Верный Сонькин рыцарь Юра Зорин так и не простил ей измены, и до конца отпуска ни разу с ней не поздоровался.
Таня и Гаша уехали с юга вместе, решив пожениться сразу по приезде домой, благо жили они в соседних городах. Гоша преподнес невесте в качестве свадебного подарка кольцо из авантюрина и можжевеловую подставку под чайник.
Гуля быстро выздоравливала. Удар по голове, как ни странно, благотворно повлиял на ее психическое состояние – у нее бесследно исчезли все симптомы маниакально-депрессивного психоза.
Эмма Петровна со Светочкой назначения на гидромассаж пока не добились, но борьба продолжается.
Вано разбил свою «шестерку», попав в крупную аварию на горном серпантине, буквально через день он купил себе новую машину – «Роно-меган». На ней он возит туристов на Красную поляны, Белые скалы и гору Ахун.
Эдик написал блестящую статью о призраках «Солнечного юга», после чего ему повысили зарплату и пообещали должность главного редактора.

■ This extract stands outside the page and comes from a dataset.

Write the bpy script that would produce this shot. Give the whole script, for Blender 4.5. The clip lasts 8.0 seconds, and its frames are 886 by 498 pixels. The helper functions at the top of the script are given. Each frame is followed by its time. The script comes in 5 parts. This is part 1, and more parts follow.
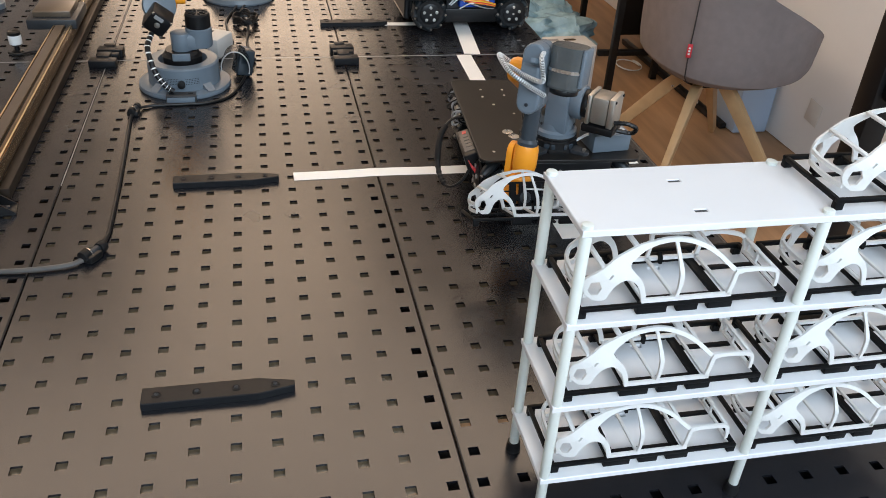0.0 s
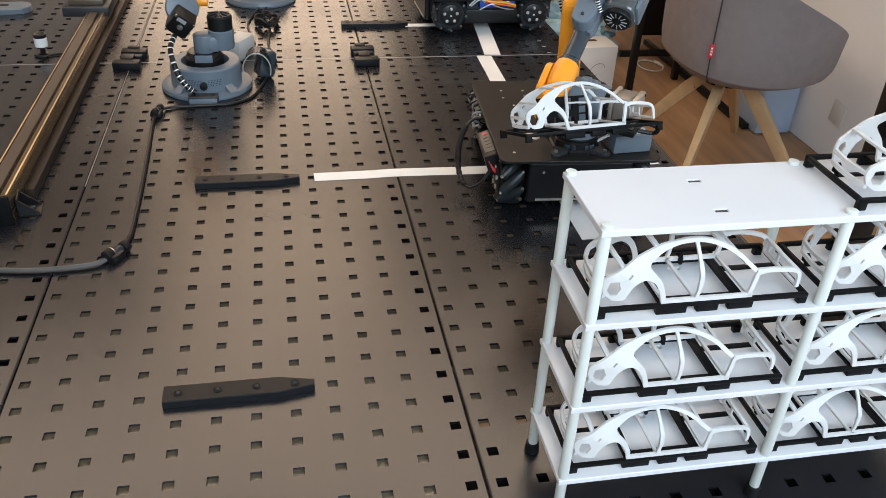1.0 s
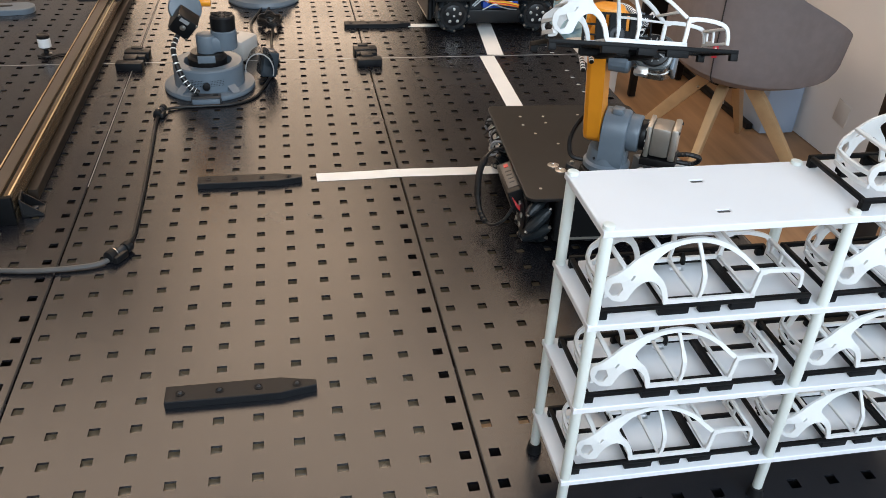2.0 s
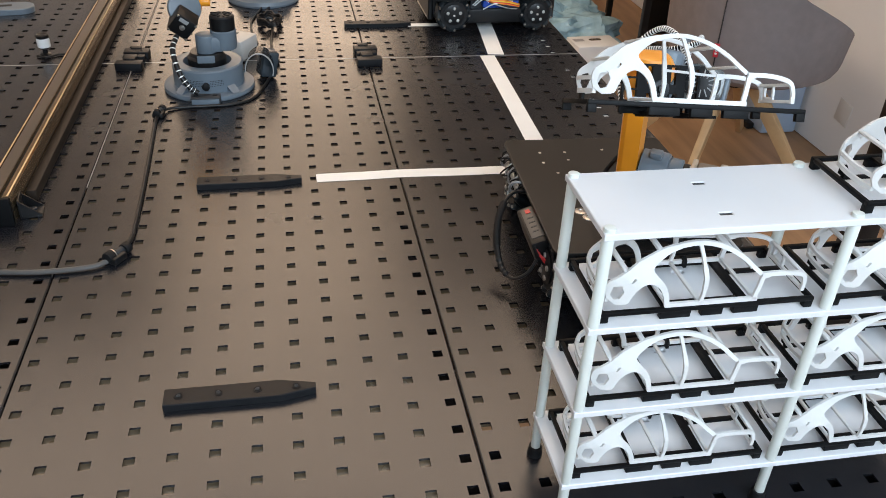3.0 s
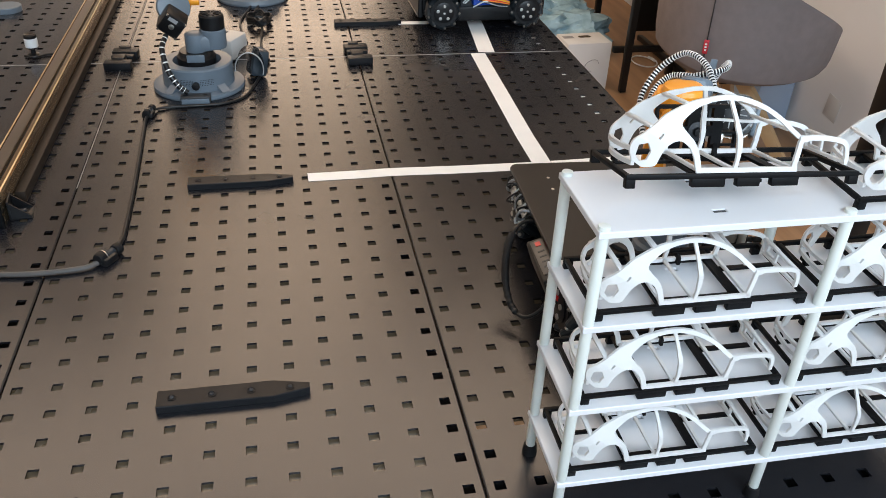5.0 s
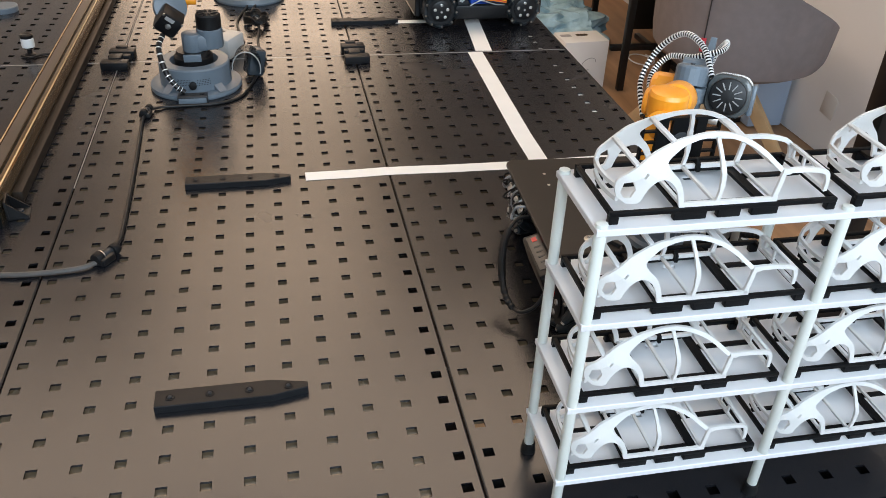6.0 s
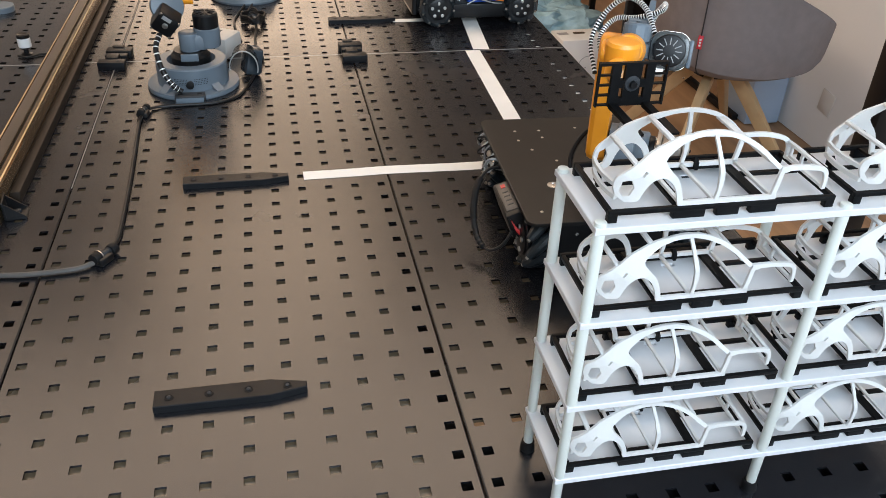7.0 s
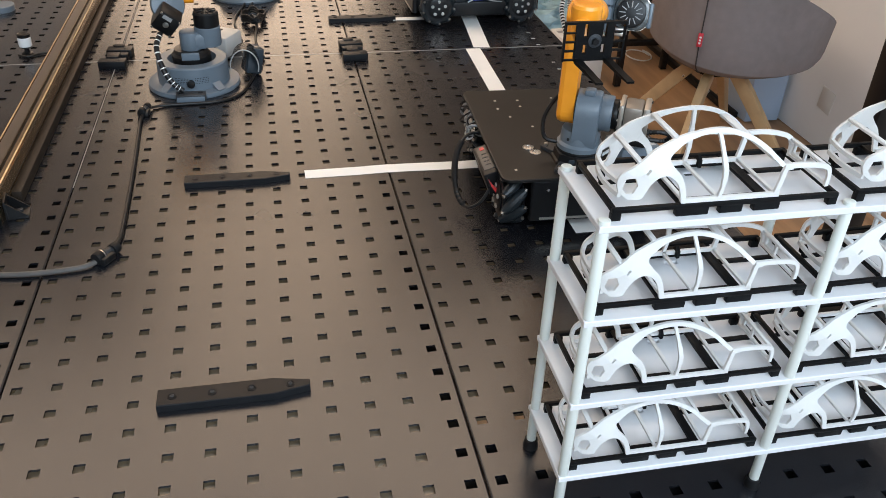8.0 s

А что же Женя Заяц, спросите вы? А Женя сидит в камере предварительного заключения, ждет суда. Кошмары ее мучить перестали, как и угрызения совести, и боль в ключице. У нее прекрасный адвокат (не один Колюня считает ее случай интересным), который обещает, что больше пятнадцати лет Жене не дадут.